STATED TASK: Would you write out the listing verbatim and skip every picture in it?

DATA SHOWN:
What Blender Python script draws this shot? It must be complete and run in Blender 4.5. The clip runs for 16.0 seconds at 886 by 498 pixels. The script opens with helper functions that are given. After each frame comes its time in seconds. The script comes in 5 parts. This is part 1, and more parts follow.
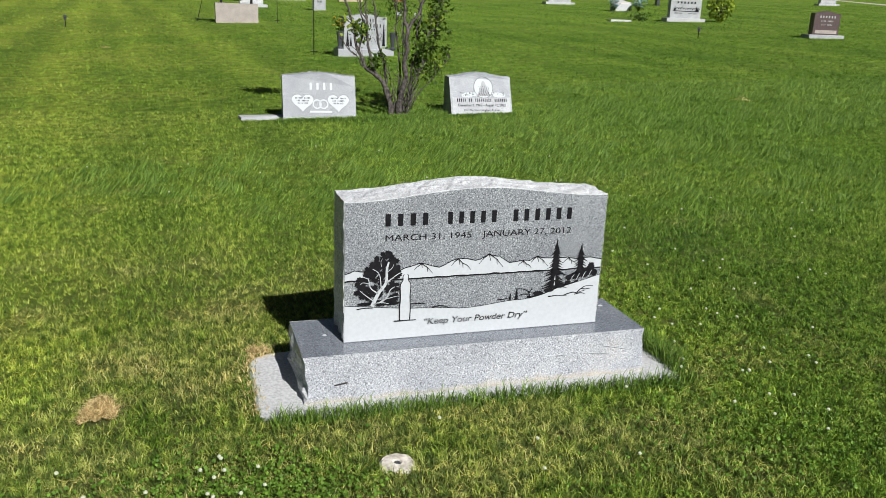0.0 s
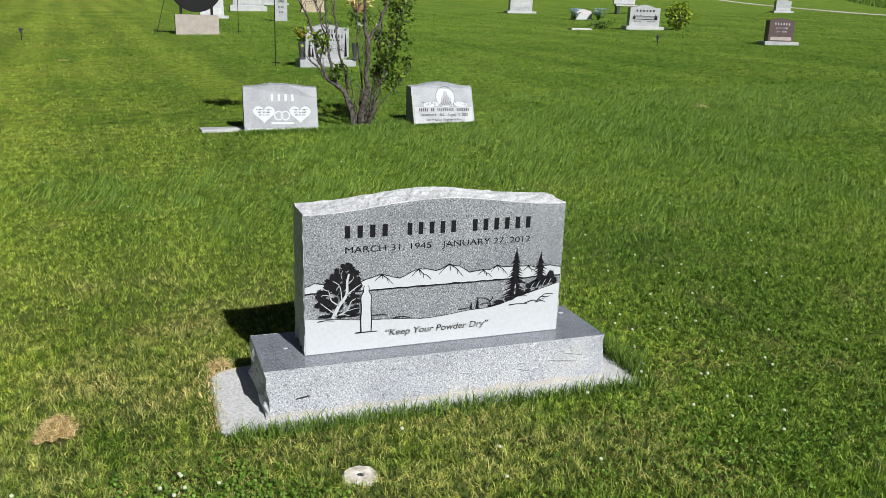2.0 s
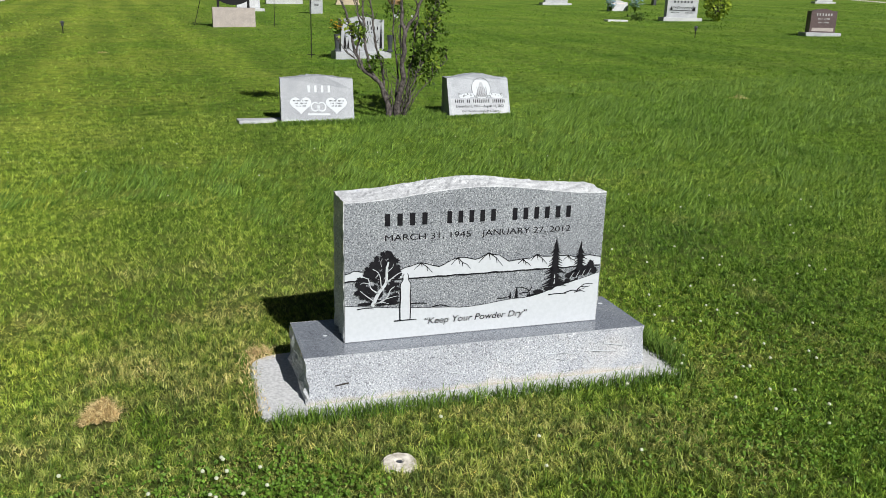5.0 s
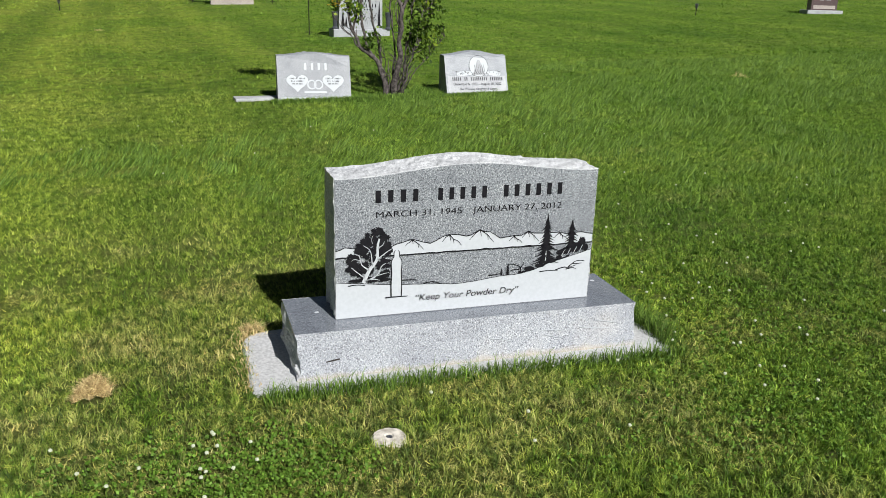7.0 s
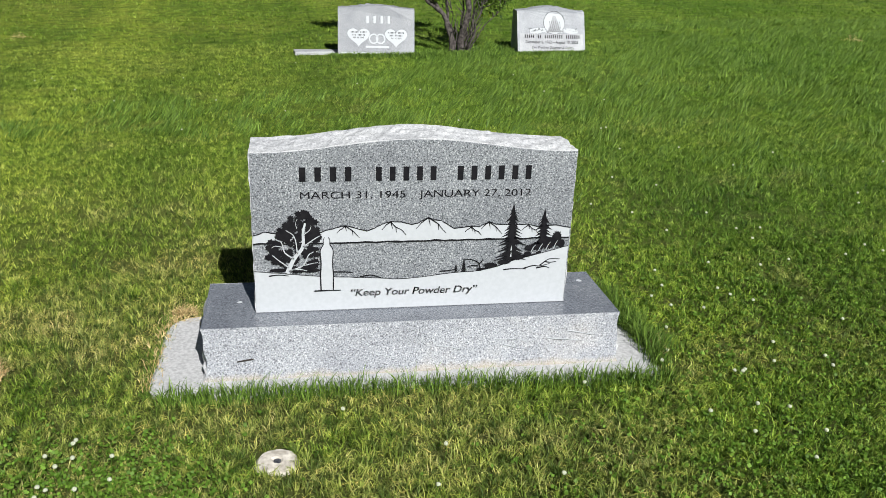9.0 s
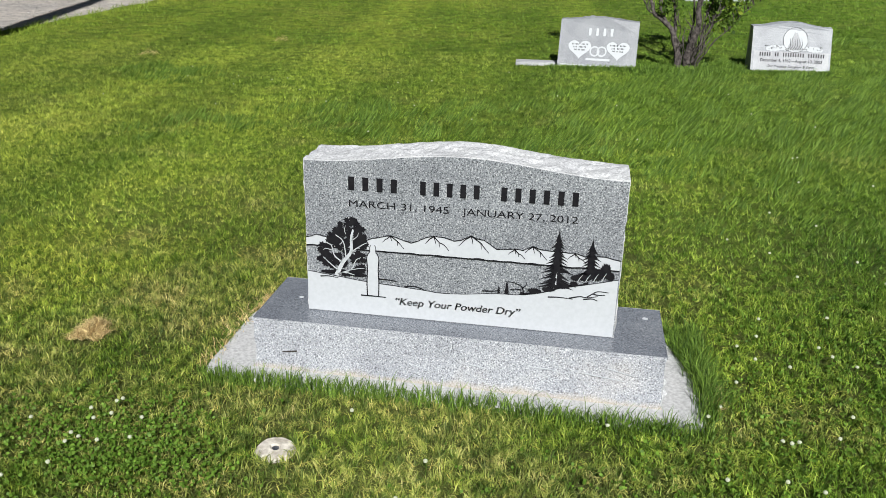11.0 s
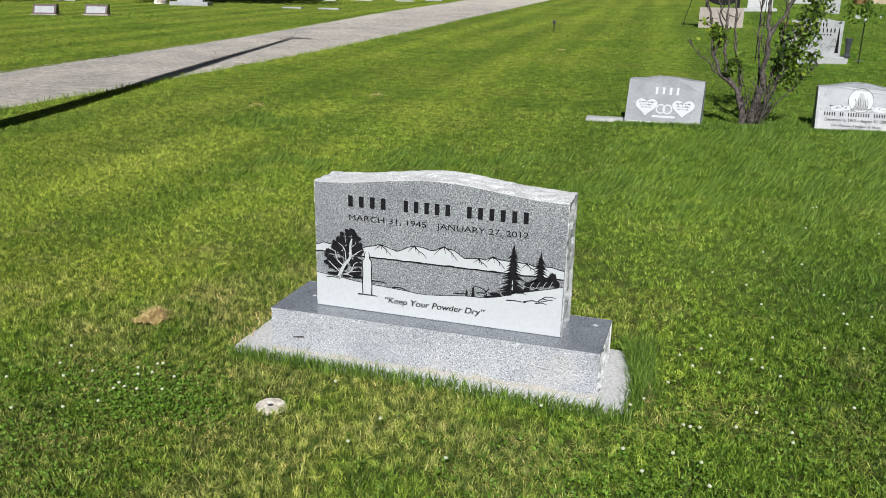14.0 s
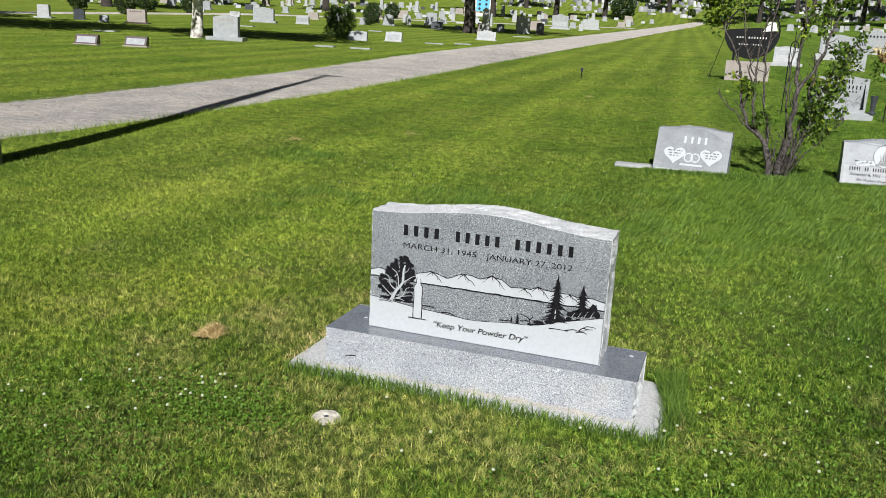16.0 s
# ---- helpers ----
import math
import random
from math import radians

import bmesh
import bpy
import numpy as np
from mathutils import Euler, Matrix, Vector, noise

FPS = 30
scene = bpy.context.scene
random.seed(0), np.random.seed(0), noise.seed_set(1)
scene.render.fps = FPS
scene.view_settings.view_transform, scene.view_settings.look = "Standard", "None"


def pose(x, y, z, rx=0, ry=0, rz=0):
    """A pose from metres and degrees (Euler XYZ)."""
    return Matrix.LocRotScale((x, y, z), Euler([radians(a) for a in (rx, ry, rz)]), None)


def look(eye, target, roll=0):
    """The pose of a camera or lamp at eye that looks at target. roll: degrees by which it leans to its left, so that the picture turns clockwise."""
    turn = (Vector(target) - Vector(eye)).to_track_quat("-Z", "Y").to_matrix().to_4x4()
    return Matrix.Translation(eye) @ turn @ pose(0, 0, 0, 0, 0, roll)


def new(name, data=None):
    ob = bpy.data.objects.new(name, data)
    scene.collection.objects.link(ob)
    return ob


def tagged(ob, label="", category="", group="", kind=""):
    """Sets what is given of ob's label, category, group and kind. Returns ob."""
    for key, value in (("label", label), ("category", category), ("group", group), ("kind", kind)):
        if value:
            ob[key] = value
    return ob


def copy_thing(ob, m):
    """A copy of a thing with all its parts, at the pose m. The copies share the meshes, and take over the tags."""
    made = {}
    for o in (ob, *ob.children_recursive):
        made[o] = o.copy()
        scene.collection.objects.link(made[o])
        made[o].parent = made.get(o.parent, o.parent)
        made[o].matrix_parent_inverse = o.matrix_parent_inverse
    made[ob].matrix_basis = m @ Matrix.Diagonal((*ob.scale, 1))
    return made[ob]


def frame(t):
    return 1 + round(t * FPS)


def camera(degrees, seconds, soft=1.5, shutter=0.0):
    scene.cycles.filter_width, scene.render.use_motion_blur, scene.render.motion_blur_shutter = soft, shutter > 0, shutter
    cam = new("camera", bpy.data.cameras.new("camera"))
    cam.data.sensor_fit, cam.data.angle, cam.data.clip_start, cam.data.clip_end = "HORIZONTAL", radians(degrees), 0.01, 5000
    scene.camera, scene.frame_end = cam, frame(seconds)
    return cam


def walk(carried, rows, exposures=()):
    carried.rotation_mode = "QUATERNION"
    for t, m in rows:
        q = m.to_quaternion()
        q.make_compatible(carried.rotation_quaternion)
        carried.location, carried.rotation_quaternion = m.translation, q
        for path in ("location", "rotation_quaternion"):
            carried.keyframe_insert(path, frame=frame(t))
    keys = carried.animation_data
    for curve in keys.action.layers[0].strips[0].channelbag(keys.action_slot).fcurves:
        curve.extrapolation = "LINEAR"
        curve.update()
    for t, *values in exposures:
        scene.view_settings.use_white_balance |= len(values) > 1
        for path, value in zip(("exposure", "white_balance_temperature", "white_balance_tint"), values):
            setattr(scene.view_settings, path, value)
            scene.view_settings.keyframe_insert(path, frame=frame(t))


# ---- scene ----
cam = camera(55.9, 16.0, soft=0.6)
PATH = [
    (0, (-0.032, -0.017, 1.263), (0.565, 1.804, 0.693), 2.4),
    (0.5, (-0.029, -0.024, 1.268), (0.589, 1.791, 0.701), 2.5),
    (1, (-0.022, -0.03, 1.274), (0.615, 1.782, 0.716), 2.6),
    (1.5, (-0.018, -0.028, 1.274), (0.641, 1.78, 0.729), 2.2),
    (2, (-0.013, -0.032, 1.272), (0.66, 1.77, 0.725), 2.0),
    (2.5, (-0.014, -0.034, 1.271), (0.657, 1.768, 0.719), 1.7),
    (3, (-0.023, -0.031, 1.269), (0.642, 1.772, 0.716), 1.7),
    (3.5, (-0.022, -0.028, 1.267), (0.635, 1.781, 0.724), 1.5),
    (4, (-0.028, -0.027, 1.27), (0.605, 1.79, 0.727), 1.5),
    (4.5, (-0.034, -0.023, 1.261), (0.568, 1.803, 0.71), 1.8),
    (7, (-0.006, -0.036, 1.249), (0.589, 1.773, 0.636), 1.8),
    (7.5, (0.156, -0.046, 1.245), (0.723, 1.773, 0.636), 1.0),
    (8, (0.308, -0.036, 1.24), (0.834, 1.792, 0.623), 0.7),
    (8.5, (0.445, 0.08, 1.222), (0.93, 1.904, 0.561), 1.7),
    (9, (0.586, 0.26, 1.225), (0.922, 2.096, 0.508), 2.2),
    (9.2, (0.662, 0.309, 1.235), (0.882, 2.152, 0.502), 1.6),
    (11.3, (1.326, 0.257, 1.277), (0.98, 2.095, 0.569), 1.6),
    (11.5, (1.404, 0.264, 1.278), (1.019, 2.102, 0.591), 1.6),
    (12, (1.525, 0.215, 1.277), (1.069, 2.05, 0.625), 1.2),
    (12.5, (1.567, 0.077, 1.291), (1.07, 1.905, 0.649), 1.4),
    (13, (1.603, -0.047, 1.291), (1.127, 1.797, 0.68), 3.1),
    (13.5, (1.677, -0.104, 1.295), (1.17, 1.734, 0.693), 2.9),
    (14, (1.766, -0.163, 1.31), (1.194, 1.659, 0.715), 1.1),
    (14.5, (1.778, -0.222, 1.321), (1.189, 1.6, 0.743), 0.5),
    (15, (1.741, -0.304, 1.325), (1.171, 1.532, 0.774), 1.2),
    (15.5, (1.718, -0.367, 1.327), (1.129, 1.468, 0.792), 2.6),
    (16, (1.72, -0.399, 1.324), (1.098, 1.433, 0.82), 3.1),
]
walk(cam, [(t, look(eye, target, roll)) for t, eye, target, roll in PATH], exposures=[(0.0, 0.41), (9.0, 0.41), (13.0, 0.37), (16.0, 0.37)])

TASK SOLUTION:
What Blender Python script draws this shot? It must be complete and run in Blender 4.5. The clip runs for 16.0 seconds at 886 by 498 pixels. The script opens with helper functions that are given. After each frame comes its time in seconds. The script comes in 5 parts. This is part 1, and more parts follow.
0.0 s
2.0 s
5.0 s
7.0 s
9.0 s
11.0 s
14.0 s
16.0 s
# ---- helpers ----
import math
import random
from math import radians

import bmesh
import bpy
import numpy as np
from mathutils import Euler, Matrix, Vector, noise

FPS = 30
scene = bpy.context.scene
random.seed(0), np.random.seed(0), noise.seed_set(1)
scene.render.fps = FPS
scene.view_settings.view_transform, scene.view_settings.look = "Standard", "None"


def pose(x, y, z, rx=0, ry=0, rz=0):
    """A pose from metres and degrees (Euler XYZ)."""
    return Matrix.LocRotScale((x, y, z), Euler([radians(a) for a in (rx, ry, rz)]), None)


def look(eye, target, roll=0):
    """The pose of a camera or lamp at eye that looks at target. roll: degrees by which it leans to its left, so that the picture turns clockwise."""
    turn = (Vector(target) - Vector(eye)).to_track_quat("-Z", "Y").to_matrix().to_4x4()
    return Matrix.Translation(eye) @ turn @ pose(0, 0, 0, 0, 0, roll)


def new(name, data=None):
    ob = bpy.data.objects.new(name, data)
    scene.collection.objects.link(ob)
    return ob


def tagged(ob, label="", category="", group="", kind=""):
    """Sets what is given of ob's label, category, group and kind. Returns ob."""
    for key, value in (("label", label), ("category", category), ("group", group), ("kind", kind)):
        if value:
            ob[key] = value
    return ob


def copy_thing(ob, m):
    """A copy of a thing with all its parts, at the pose m. The copies share the meshes, and take over the tags."""
    made = {}
    for o in (ob, *ob.children_recursive):
        made[o] = o.copy()
        scene.collection.objects.link(made[o])
        made[o].parent = made.get(o.parent, o.parent)
        made[o].matrix_parent_inverse = o.matrix_parent_inverse
    made[ob].matrix_basis = m @ Matrix.Diagonal((*ob.scale, 1))
    return made[ob]


def frame(t):
    return 1 + round(t * FPS)


def camera(degrees, seconds, soft=1.5, shutter=0.0):
    scene.cycles.filter_width, scene.render.use_motion_blur, scene.render.motion_blur_shutter = soft, shutter > 0, shutter
    cam = new("camera", bpy.data.cameras.new("camera"))
    cam.data.sensor_fit, cam.data.angle, cam.data.clip_start, cam.data.clip_end = "HORIZONTAL", radians(degrees), 0.01, 5000
    scene.camera, scene.frame_end = cam, frame(seconds)
    return cam


def walk(carried, rows, exposures=()):
    carried.rotation_mode = "QUATERNION"
    for t, m in rows:
        q = m.to_quaternion()
        q.make_compatible(carried.rotation_quaternion)
        carried.location, carried.rotation_quaternion = m.translation, q
        for path in ("location", "rotation_quaternion"):
            carried.keyframe_insert(path, frame=frame(t))
    keys = carried.animation_data
    for curve in keys.action.layers[0].strips[0].channelbag(keys.action_slot).fcurves:
        curve.extrapolation = "LINEAR"
        curve.update()
    for t, *values in exposures:
        scene.view_settings.use_white_balance |= len(values) > 1
        for path, value in zip(("exposure", "white_balance_temperature", "white_balance_tint"), values):
            setattr(scene.view_settings, path, value)
            scene.view_settings.keyframe_insert(path, frame=frame(t))


# ---- scene ----
cam = camera(55.9, 16.0, soft=0.6)
PATH = [
    (0, (-0.032, -0.017, 1.263), (0.565, 1.804, 0.693), 2.4),
    (0.5, (-0.029, -0.024, 1.268), (0.589, 1.791, 0.701), 2.5),
    (1, (-0.022, -0.03, 1.274), (0.615, 1.782, 0.716), 2.6),
    (1.5, (-0.018, -0.028, 1.274), (0.641, 1.78, 0.729), 2.2),
    (2, (-0.013, -0.032, 1.272), (0.66, 1.77, 0.725), 2.0),
    (2.5, (-0.014, -0.034, 1.271), (0.657, 1.768, 0.719), 1.7),
    (3, (-0.023, -0.031, 1.269), (0.642, 1.772, 0.716), 1.7),
    (3.5, (-0.022, -0.028, 1.267), (0.635, 1.781, 0.724), 1.5),
    (4, (-0.028, -0.027, 1.27), (0.605, 1.79, 0.727), 1.5),
    (4.5, (-0.034, -0.023, 1.261), (0.568, 1.803, 0.71), 1.8),
    (7, (-0.006, -0.036, 1.249), (0.589, 1.773, 0.636), 1.8),
    (7.5, (0.156, -0.046, 1.245), (0.723, 1.773, 0.636), 1.0),
    (8, (0.308, -0.036, 1.24), (0.834, 1.792, 0.623), 0.7),
    (8.5, (0.445, 0.08, 1.222), (0.93, 1.904, 0.561), 1.7),
    (9, (0.586, 0.26, 1.225), (0.922, 2.096, 0.508), 2.2),
    (9.2, (0.662, 0.309, 1.235), (0.882, 2.152, 0.502), 1.6),
    (11.3, (1.326, 0.257, 1.277), (0.98, 2.095, 0.569), 1.6),
    (11.5, (1.404, 0.264, 1.278), (1.019, 2.102, 0.591), 1.6),
    (12, (1.525, 0.215, 1.277), (1.069, 2.05, 0.625), 1.2),
    (12.5, (1.567, 0.077, 1.291), (1.07, 1.905, 0.649), 1.4),
    (13, (1.603, -0.047, 1.291), (1.127, 1.797, 0.68), 3.1),
    (13.5, (1.677, -0.104, 1.295), (1.17, 1.734, 0.693), 2.9),
    (14, (1.766, -0.163, 1.31), (1.194, 1.659, 0.715), 1.1),
    (14.5, (1.778, -0.222, 1.321), (1.189, 1.6, 0.743), 0.5),
    (15, (1.741, -0.304, 1.325), (1.171, 1.532, 0.774), 1.2),
    (15.5, (1.718, -0.367, 1.327), (1.129, 1.468, 0.792), 2.6),
    (16, (1.72, -0.399, 1.324), (1.098, 1.433, 0.82), 3.1),
]
walk(cam, [(t, look(eye, target, roll)) for t, eye, target, roll in PATH], exposures=[(0.0, 0.41), (9.0, 0.41), (13.0, 0.37), (16.0, 0.37)])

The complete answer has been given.